What’s more, while the policy will reduce inflation in the near term, by supporting economic activity it will boost inflation further ahead. That means the Bank of England will probably have to raise interest rates further and keep them higher for longer to bring inflation back down to the 2% target. I’ve been saying for a while that interest rates will have to rise to 3.00% (from 1.75% now), but a bigger rise is becoming more likely.

This all means the policy will generate some relative winners and losers. The rise in government borrowing will mean that future generations bear the cost of our utility bills. So we all win today, but our children lose in the future. Their taxes will have to be higher as a result and/or the spending on government services they benefit from will have to be lower.

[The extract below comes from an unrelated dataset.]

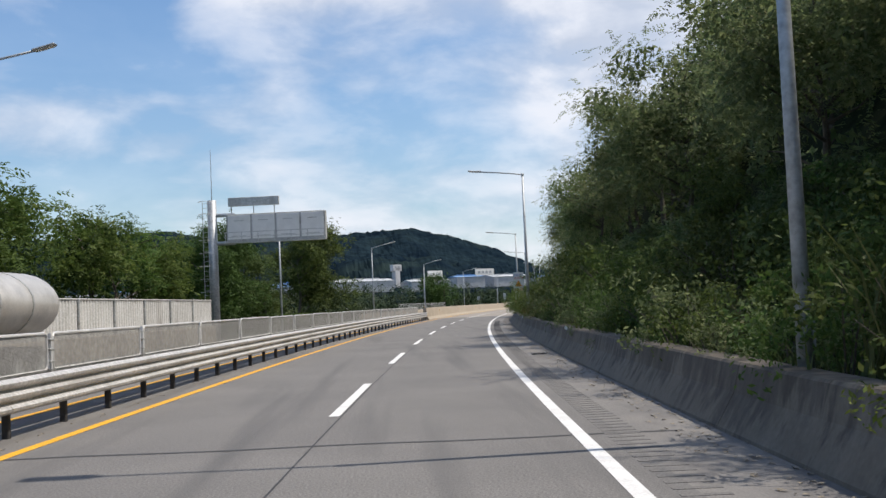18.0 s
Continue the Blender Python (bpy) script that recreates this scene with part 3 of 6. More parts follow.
flat("gutter", strip(10.5, B1[0], [(4.2, 0), (4.67, 0)], 0.005), M_GUTTER, "tan concrete gutter strip beside the kerb", "gutter")
flat("gutter", strip(304, 338, [(4.2, 0), (4.67, 0)], 0.005), M_GUTTER, "tan concrete gutter strip beside the kerb", "gutter")
flat("gutter", strip(630, 900, [(4.4, 0), (4.53, 0)], 0.005), M_GUTTER, "thin tan concrete gutter strip below the grass verge", "gutter")
flat("silt", strip(630, 900, [(4.53, 0), (5.01, 0)], 0.004), M_SILT, "brown silt washed along the verge kerb", "silt")
run("kerb", KERB, 10.5, 222.0, M_KERB, "grey concrete kerb that carries the guardrail posts", "kerb")
run("kerb", KERB, 306.5, 336.0, M_KERB, "grey concrete kerb below the guardrail", "kerb")
run("kerb", KERB2, 630.0, 900.0, M_KERB, "low grey concrete kerb along the grass verge", "kerb")

# ---- concrete barriers ----
def barrier(a, b, profile, mat, name, label, gap=10.0):
    base = thing(name, label=label, category="barrier", kind="structure")
    s = a
    i = 0
    while s < b - 0.5:
        e = min(s + gap, b)
        n = max(2, int((e - s) / 2.5) + 1)
        sh = Shape().extrude(profile, [rm(q, 0) for q in np.linspace(s + 0.012, e - 0.012, n)])
        part("barrier_section", sh, mat, base)
        s = e
    return base


JERSEY_R = [(4.66, -0.1), (4.68, 0.06), (4.92, 0.34), (5.02, 0.93), (5.05, 0.96), (5.42, 0.96), (5.44, -0.1)]
barrier(222, 306.4, JERSEY_R, M_OLD, "bridge_parapet", "stained grey concrete bridge parapet below the noise screen")
PARA2 = [(4.92, -0.1), (4.94, 0.05), (5.1, 0.3), (5.2, 1.02), (5.23, 1.05), (5.5, 1.05), (5.52, -0.1)]
barrier(503.5, 623.2, PARA2, M_PARAPET, "bridge_parapet", "clean pale concrete bridge parapet", 13.5)
MED1 = [(-4.16, -0.1), (-4.18, 0.07), (-4.36, 0.33), (-4.46, 1.11), (-4.49, 1.15), (-4.74, 1.15), (-4.77, 1.11), (-4.87, 0.33), (-5.05, 0.07), (-5.07, -0.1)]
MED2 = [(x, z if z < 0.5 else z + 0.17) for x, z in MED1]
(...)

Meanwhile, lower inflation tends to benefit households on lower incomes by more than households on higher incomes. That’s because lower income households tend to spend a higher share of their income on items like utilities, food and fuel, which have been rising in price the most. And higher interest rates tend to hurt higher income households by more than lower income households. That’s because they are more likely to own a home with a mortgage that is rising in cost rather than live in rented housing. So the combination of lower inflation and higher interest rates benefits lower income households who are renting the most and higher income households that own a home with a mortgage the least.

Whatever your political stance on that, the net result is that the policy to freeze utility prices will mean that the economy is bigger than otherwise (or more realistically it’s less small than it would otherwise have been) and that it will emerge from this crisis in better shape than otherwise. And that’s good for everyone whatever your income.

Of course, navigating the economy through the cost of living crisis is only the start. If Truss is really going to make a lasting difference, she’ll need to implement policies that raise the UK’s rate of productivity growth. That’s the single best way to ensure a rise in living standards for all and to lighten the burden on future generations of today’s policy choices. That’s a much bigger challenge.